To do
Copy the data below exactly, omitting any picture it contains.

Information provided
┄┄┄┄┄┄┄┄┄┄┄┄┄┄┄┄┄┄┄┄
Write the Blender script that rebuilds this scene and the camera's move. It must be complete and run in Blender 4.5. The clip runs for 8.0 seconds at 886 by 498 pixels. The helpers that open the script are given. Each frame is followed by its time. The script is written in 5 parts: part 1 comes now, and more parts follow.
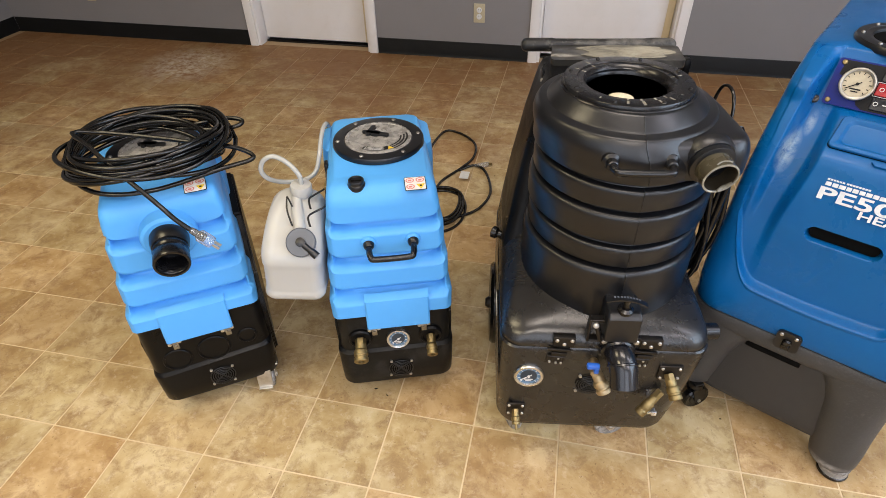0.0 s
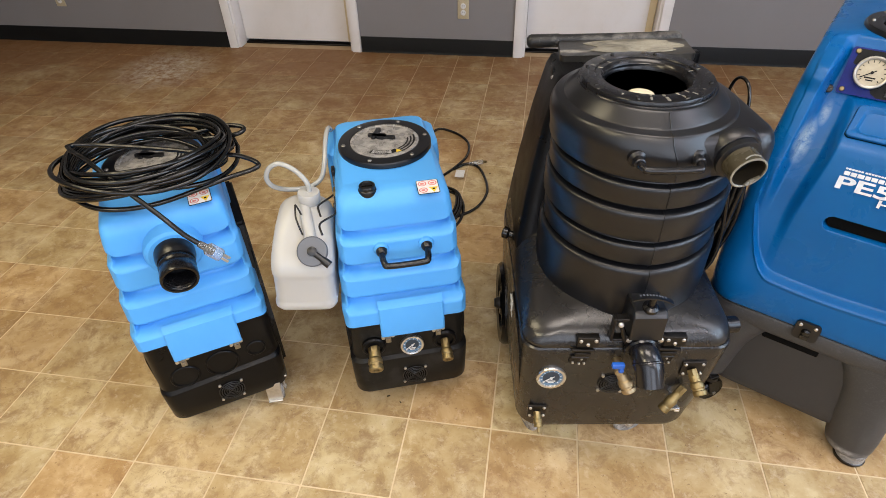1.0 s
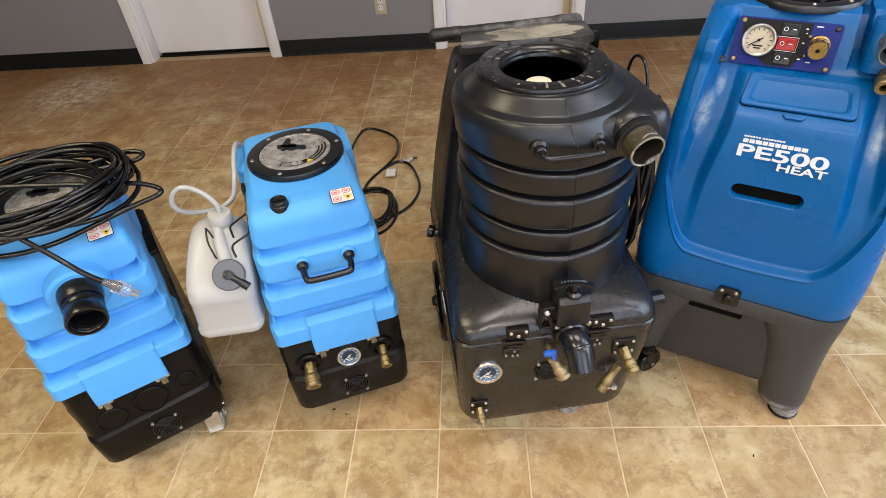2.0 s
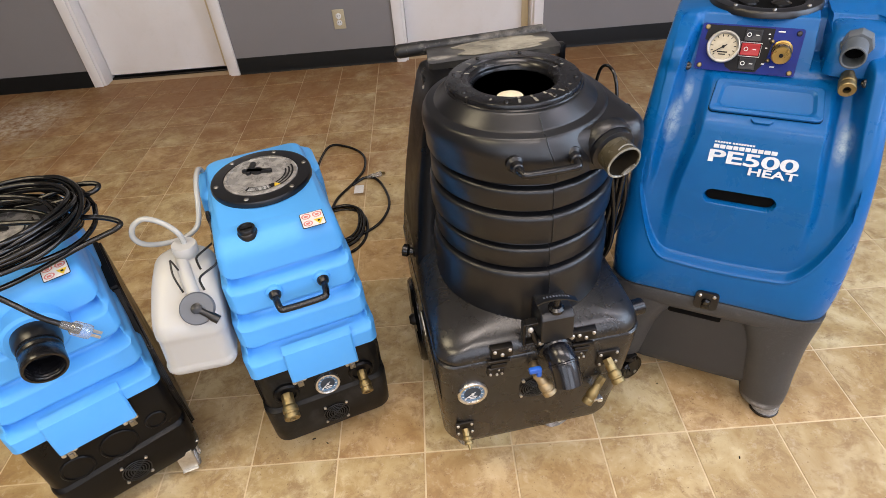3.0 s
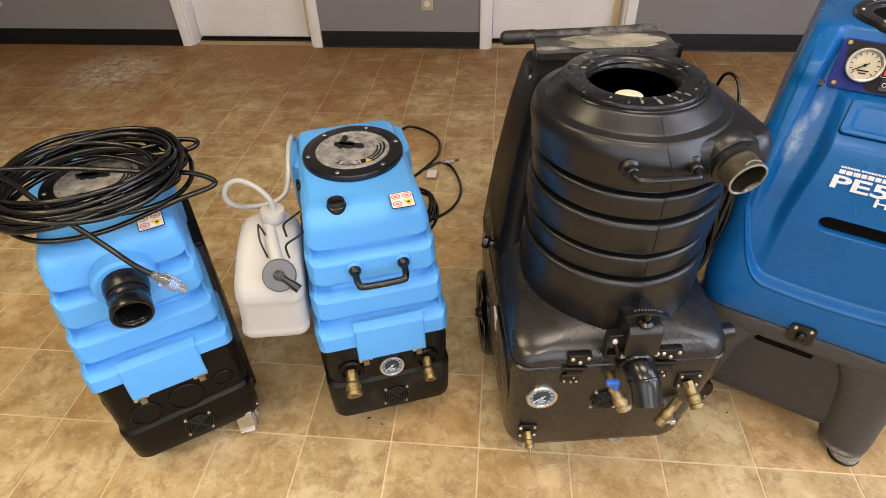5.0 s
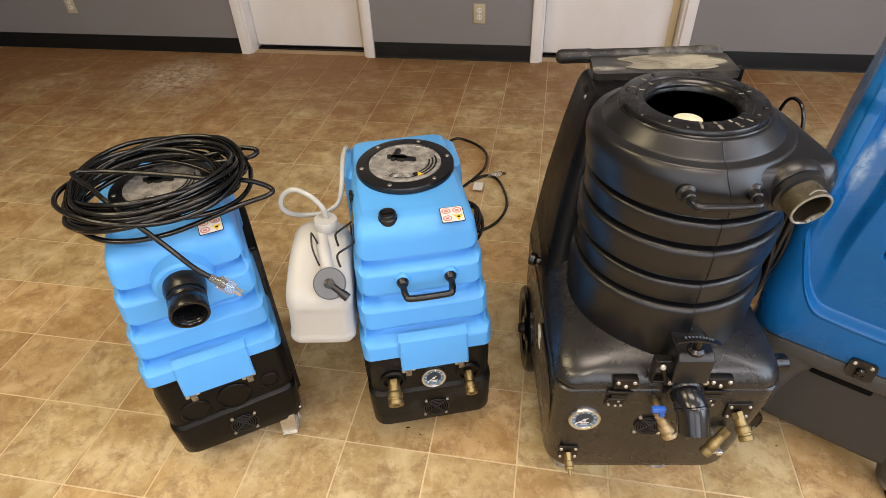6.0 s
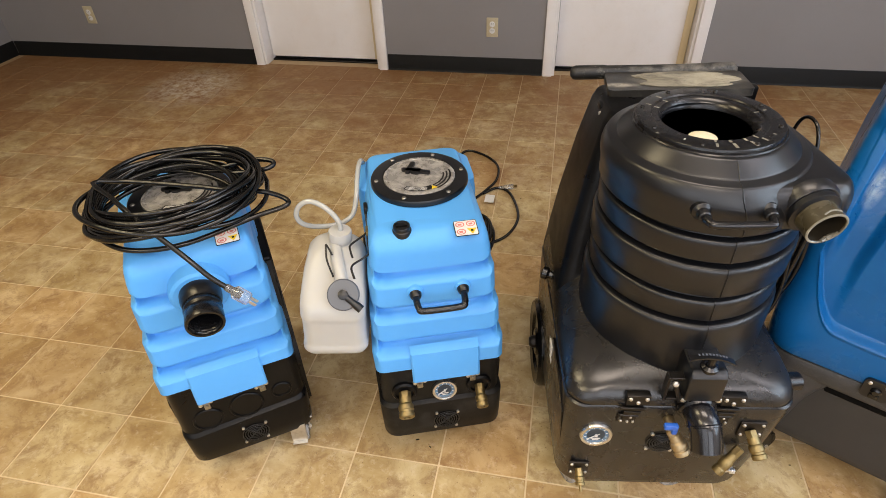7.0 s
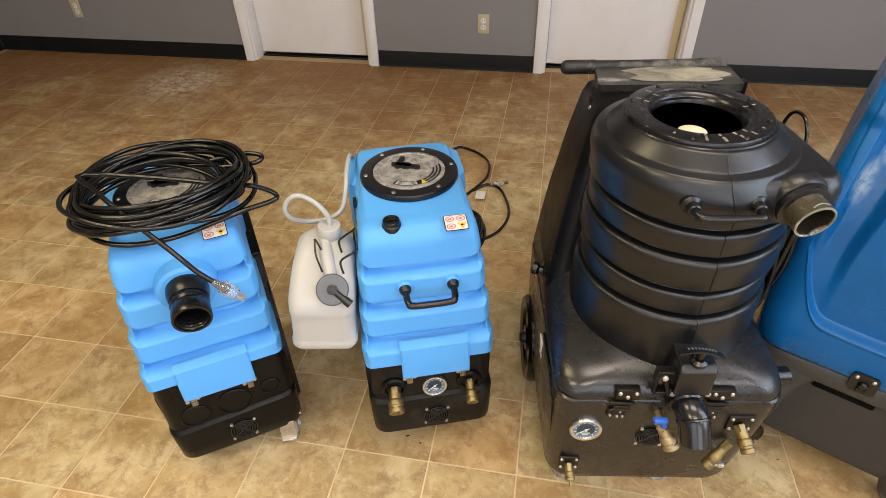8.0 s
┄┄┄┄┄┄┄┄┄┄┄┄┄┄┄┄┄┄┄┄
Solution to the problem
Write the Blender script that rebuilds this scene and the camera's move. It must be complete and run in Blender 4.5. The clip runs for 8.0 seconds at 886 by 498 pixels. The helpers that open the script are given. Each frame is followed by its time. The script is written in 5 parts: part 1 comes now, and more parts follow.
0.0 s
1.0 s
2.0 s
3.0 s
5.0 s
6.0 s
7.0 s
8.0 s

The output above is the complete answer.